— Start of Material provided —
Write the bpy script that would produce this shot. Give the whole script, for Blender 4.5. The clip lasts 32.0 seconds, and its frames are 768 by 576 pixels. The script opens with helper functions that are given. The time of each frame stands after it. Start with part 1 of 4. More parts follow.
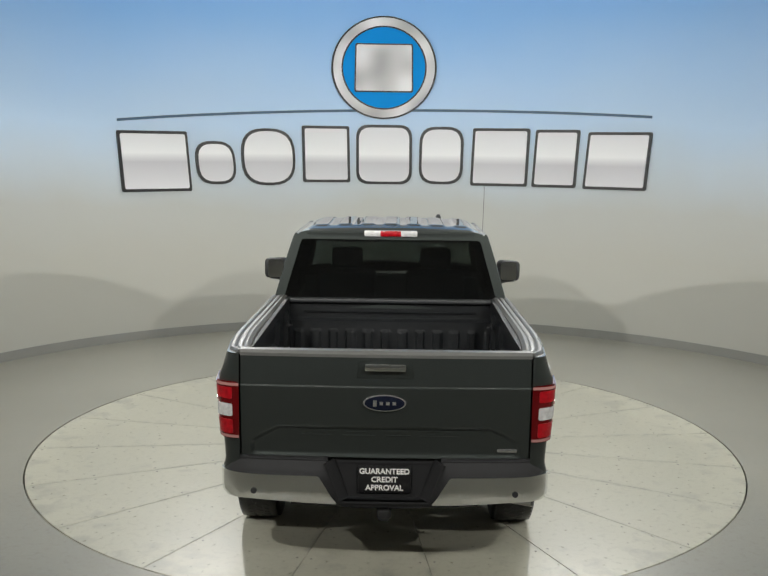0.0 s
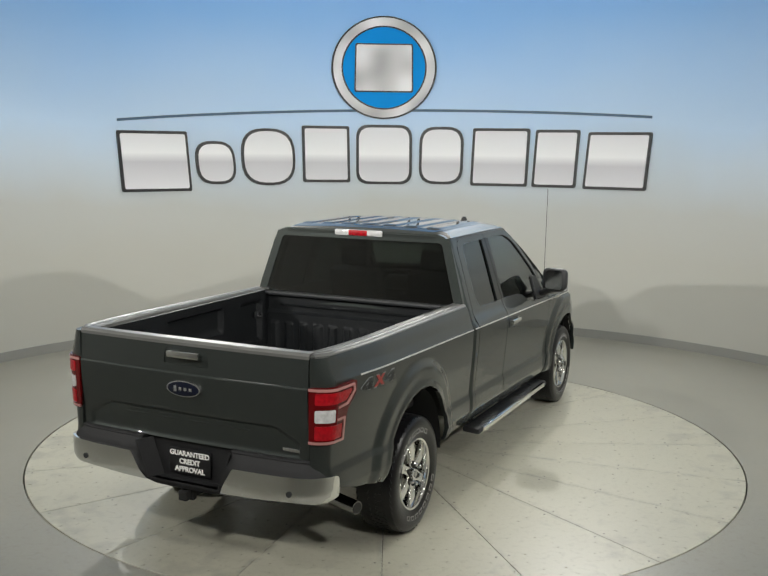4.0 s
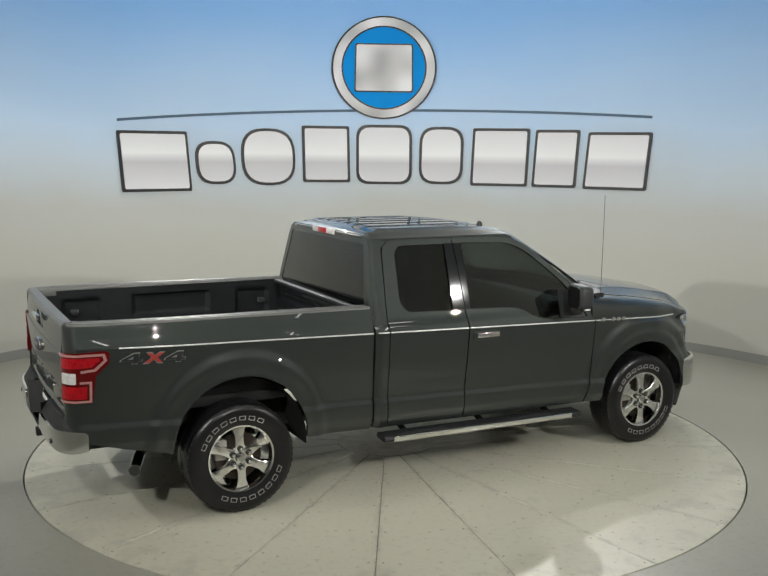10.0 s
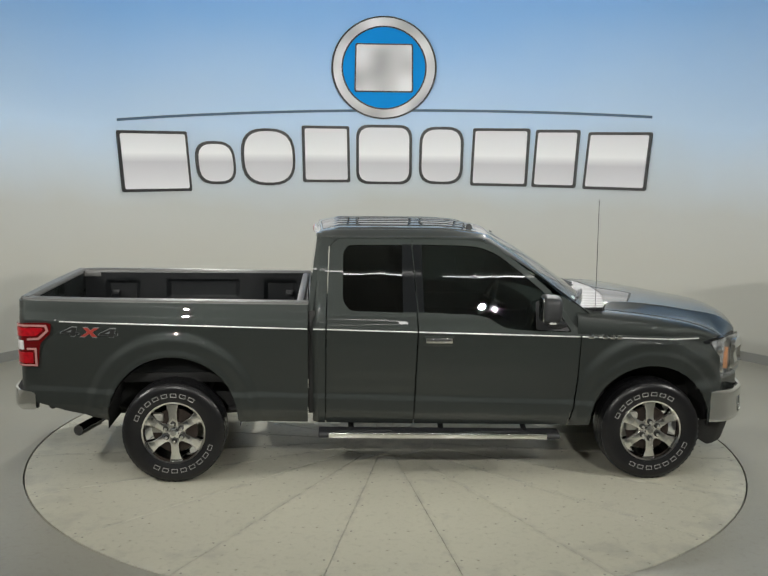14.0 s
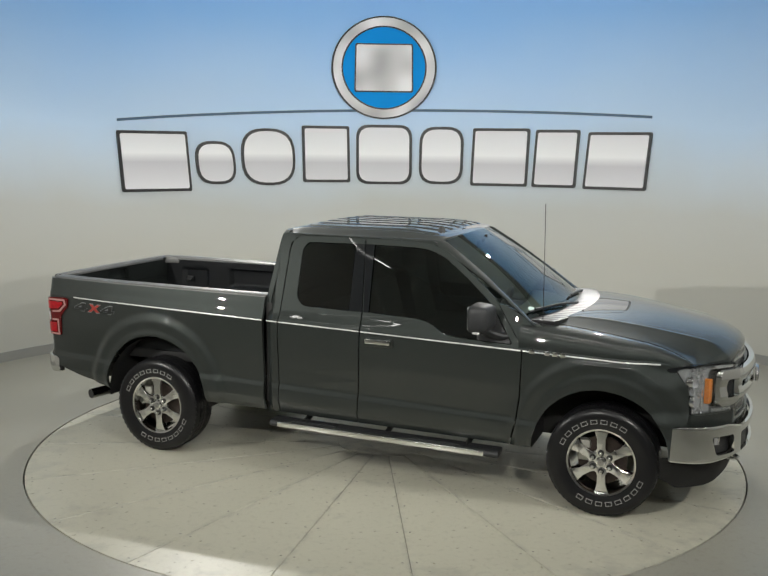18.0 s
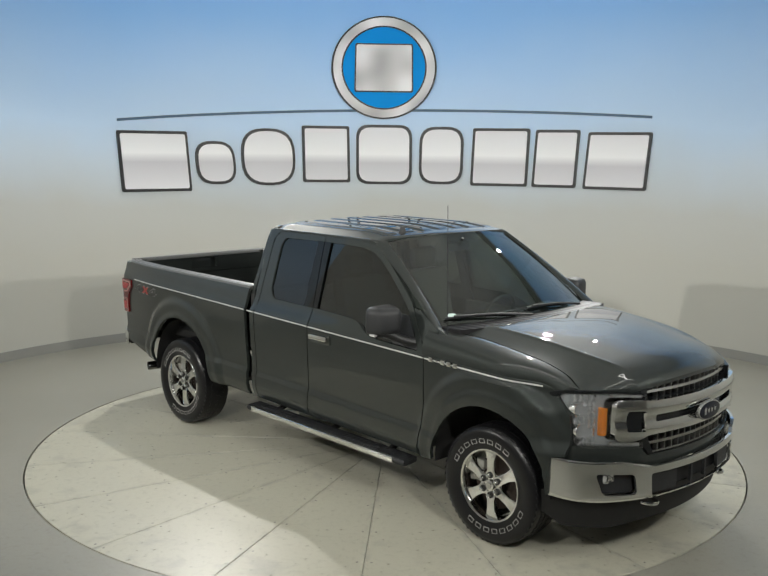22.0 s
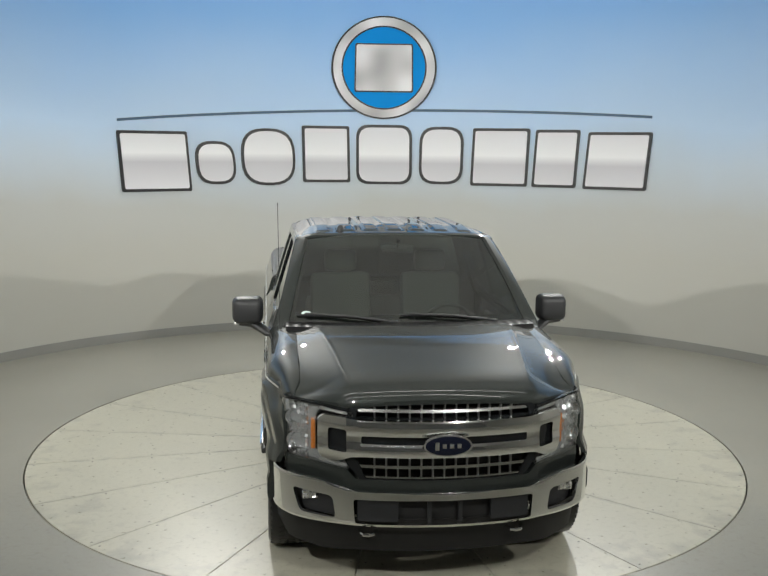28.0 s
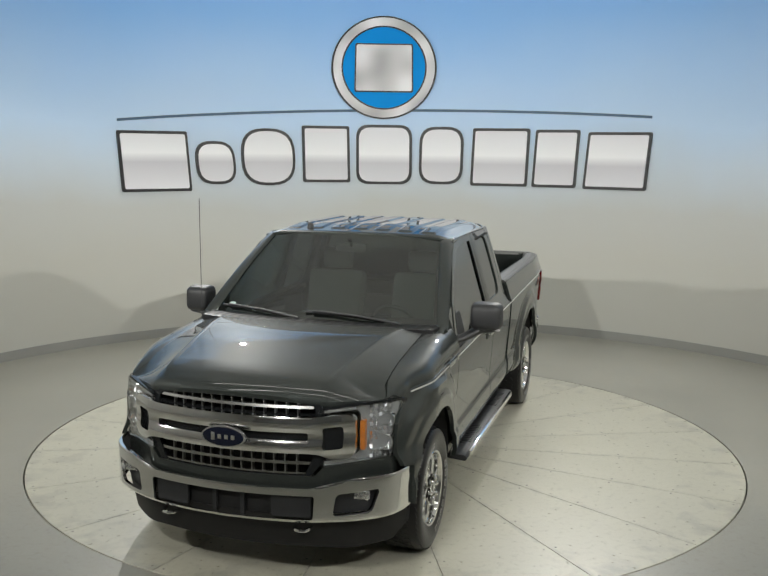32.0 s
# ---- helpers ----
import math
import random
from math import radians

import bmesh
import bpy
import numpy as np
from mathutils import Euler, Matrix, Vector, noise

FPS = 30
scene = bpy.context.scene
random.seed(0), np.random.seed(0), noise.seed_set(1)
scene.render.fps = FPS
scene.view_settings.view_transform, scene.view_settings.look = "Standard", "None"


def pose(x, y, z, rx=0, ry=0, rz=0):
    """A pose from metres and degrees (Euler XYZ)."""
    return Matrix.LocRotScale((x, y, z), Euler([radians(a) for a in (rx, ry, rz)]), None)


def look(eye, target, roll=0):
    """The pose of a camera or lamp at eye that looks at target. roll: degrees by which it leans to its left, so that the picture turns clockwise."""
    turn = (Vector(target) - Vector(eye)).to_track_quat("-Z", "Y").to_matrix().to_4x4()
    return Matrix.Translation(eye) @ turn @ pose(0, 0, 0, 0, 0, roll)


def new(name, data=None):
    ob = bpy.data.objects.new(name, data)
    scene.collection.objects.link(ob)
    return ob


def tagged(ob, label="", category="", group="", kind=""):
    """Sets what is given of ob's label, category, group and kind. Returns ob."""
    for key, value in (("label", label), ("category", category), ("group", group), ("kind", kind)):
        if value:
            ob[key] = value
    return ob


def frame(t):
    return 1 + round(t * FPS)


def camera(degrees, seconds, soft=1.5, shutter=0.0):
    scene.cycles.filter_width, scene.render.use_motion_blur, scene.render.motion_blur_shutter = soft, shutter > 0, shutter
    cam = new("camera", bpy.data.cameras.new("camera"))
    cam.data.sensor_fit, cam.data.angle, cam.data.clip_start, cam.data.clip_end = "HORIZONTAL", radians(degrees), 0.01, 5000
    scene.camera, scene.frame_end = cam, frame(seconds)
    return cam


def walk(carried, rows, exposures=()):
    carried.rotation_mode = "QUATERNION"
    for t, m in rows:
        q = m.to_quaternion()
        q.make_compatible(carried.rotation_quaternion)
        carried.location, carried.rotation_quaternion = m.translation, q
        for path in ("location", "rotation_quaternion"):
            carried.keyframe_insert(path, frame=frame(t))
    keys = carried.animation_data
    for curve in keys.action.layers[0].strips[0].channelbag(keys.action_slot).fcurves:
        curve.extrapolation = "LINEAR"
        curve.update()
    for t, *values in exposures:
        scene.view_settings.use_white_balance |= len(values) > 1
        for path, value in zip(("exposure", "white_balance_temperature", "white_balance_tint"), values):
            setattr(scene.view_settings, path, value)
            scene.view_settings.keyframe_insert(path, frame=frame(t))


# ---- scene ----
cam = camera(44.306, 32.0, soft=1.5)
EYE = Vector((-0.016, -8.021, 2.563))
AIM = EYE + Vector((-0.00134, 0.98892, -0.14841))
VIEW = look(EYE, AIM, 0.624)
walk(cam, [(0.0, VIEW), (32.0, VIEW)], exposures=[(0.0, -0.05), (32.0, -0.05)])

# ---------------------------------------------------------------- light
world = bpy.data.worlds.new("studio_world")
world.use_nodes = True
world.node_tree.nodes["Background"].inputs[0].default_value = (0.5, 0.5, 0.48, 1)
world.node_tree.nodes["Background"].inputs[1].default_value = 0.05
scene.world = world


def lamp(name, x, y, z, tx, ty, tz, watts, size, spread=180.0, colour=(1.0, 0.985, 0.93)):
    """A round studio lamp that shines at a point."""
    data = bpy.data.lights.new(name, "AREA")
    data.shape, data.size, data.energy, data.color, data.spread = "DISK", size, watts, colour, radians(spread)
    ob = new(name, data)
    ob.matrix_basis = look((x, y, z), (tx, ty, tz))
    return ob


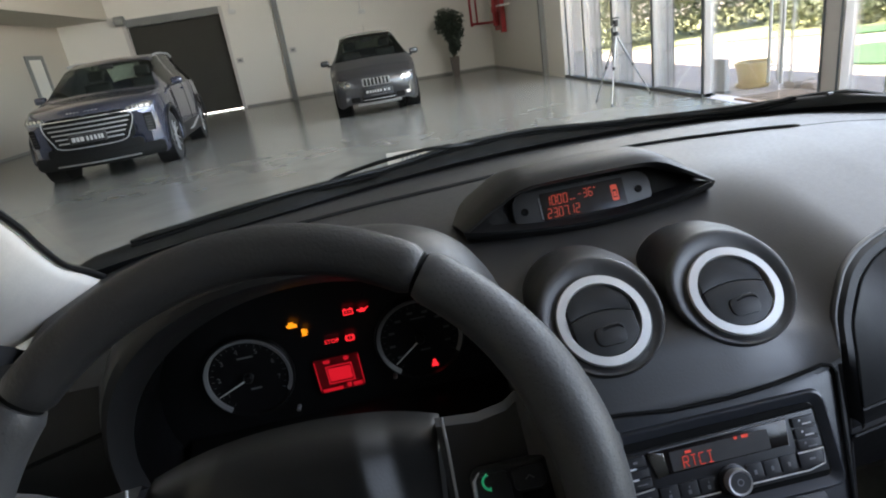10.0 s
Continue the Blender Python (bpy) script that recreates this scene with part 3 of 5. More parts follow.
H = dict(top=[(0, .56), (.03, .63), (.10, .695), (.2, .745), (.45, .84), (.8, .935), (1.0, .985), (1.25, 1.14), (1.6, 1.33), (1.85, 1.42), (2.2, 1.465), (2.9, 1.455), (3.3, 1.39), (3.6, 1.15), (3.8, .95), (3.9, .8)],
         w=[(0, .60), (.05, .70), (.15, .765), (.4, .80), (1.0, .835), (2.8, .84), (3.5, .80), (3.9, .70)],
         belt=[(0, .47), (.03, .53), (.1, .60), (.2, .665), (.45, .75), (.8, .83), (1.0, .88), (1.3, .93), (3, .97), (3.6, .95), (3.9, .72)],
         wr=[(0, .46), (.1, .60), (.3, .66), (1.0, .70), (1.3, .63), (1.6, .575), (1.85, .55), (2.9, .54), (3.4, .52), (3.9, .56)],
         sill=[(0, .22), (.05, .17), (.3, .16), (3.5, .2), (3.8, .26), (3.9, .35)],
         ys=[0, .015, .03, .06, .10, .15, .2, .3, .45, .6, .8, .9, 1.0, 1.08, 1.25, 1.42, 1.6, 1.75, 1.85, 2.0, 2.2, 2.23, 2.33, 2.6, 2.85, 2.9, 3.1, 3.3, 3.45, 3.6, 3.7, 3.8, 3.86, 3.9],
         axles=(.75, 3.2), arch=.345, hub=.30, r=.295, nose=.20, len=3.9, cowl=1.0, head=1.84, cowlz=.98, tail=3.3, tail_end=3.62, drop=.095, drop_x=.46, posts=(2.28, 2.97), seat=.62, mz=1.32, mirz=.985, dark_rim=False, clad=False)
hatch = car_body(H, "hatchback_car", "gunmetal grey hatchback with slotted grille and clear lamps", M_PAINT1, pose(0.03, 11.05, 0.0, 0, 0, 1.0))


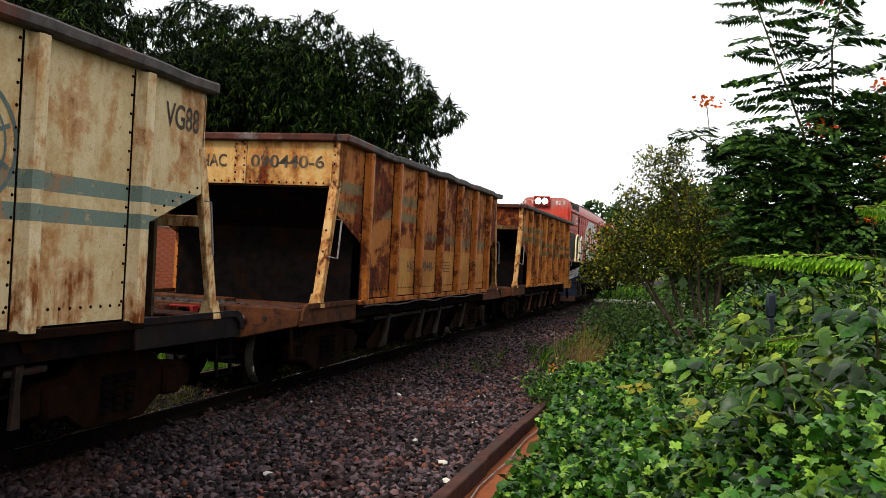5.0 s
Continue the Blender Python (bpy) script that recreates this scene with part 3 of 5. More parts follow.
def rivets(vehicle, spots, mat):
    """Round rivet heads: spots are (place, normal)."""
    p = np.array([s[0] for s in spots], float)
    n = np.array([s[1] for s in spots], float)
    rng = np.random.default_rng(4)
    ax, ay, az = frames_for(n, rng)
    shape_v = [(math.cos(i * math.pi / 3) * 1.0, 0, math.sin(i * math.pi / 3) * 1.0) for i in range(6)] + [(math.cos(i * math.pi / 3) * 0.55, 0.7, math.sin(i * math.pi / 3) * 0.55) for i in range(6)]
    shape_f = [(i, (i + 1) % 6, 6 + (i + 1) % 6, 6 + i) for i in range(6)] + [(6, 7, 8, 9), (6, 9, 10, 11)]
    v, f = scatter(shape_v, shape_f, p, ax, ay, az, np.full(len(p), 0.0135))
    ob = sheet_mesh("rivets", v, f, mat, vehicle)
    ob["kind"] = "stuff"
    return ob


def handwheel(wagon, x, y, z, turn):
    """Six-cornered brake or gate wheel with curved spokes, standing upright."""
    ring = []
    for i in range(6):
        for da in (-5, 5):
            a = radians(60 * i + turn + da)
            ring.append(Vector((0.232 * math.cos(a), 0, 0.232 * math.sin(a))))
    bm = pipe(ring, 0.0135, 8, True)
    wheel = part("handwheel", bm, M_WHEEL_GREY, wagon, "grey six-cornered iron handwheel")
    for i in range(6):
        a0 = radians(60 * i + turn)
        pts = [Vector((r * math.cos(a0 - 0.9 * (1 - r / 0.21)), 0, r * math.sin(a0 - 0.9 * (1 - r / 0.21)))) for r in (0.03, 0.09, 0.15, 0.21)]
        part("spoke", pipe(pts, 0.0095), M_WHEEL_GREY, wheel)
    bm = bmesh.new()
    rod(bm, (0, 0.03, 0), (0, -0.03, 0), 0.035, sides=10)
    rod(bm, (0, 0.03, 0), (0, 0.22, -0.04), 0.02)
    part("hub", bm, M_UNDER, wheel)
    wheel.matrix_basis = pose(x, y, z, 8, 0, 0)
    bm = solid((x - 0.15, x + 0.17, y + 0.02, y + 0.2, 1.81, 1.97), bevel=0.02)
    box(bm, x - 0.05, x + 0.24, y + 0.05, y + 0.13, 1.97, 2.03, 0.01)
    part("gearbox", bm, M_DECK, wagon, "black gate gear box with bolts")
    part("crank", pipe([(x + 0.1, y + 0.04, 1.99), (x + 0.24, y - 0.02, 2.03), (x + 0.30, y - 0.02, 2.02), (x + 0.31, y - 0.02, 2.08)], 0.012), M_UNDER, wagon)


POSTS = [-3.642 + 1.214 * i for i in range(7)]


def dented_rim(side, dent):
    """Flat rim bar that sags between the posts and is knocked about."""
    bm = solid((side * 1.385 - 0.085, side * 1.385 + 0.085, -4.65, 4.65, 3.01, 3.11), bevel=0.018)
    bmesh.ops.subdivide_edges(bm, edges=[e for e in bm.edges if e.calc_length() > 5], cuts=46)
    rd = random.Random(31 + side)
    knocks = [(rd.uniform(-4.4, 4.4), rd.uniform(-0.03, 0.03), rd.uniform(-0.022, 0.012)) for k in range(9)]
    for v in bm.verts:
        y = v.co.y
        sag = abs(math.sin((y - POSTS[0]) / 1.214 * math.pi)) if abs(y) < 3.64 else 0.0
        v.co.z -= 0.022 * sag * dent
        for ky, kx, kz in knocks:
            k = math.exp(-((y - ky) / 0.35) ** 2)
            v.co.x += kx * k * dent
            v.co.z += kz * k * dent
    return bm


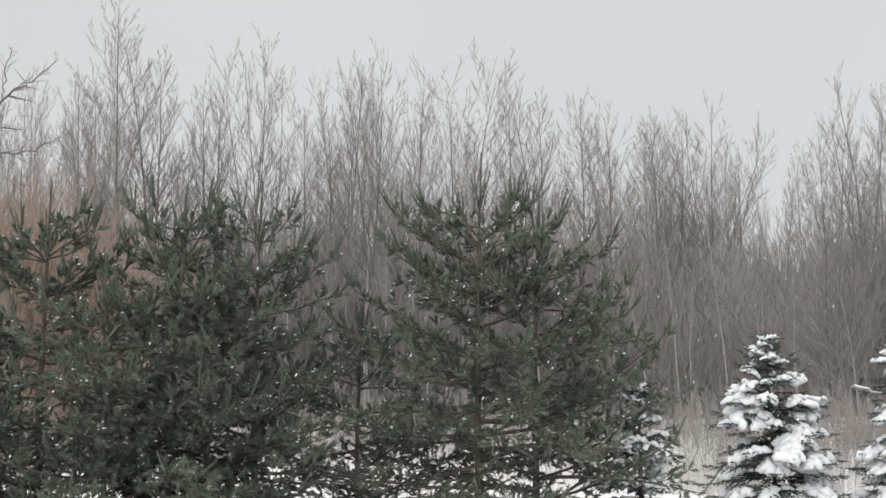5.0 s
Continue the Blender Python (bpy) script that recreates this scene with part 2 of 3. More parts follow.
— End of Material provided —
[What you should do]:
The lines to be given again exactly are those from the one containing "scene.render.fps = FPS" up to and including the one containing "of a camera".

[Exercise solution]:
scene.render.fps = FPS
scene.view_settings.view_transform, scene.view_settings.look = "Standard", "None"


def pose(x, y, z, rx=0, ry=0, rz=0):
    """A pose from metres and degrees (Euler XYZ)."""
    return Matrix.LocRotScale((x, y, z), Euler([radians(a) for a in (rx, ry, rz)]), None)


def look(eye, target, roll=0):
    """The pose of a camera or lamp at eye that looks at target. roll: degrees by which it leans to its left, so that the picture turns clockwise."""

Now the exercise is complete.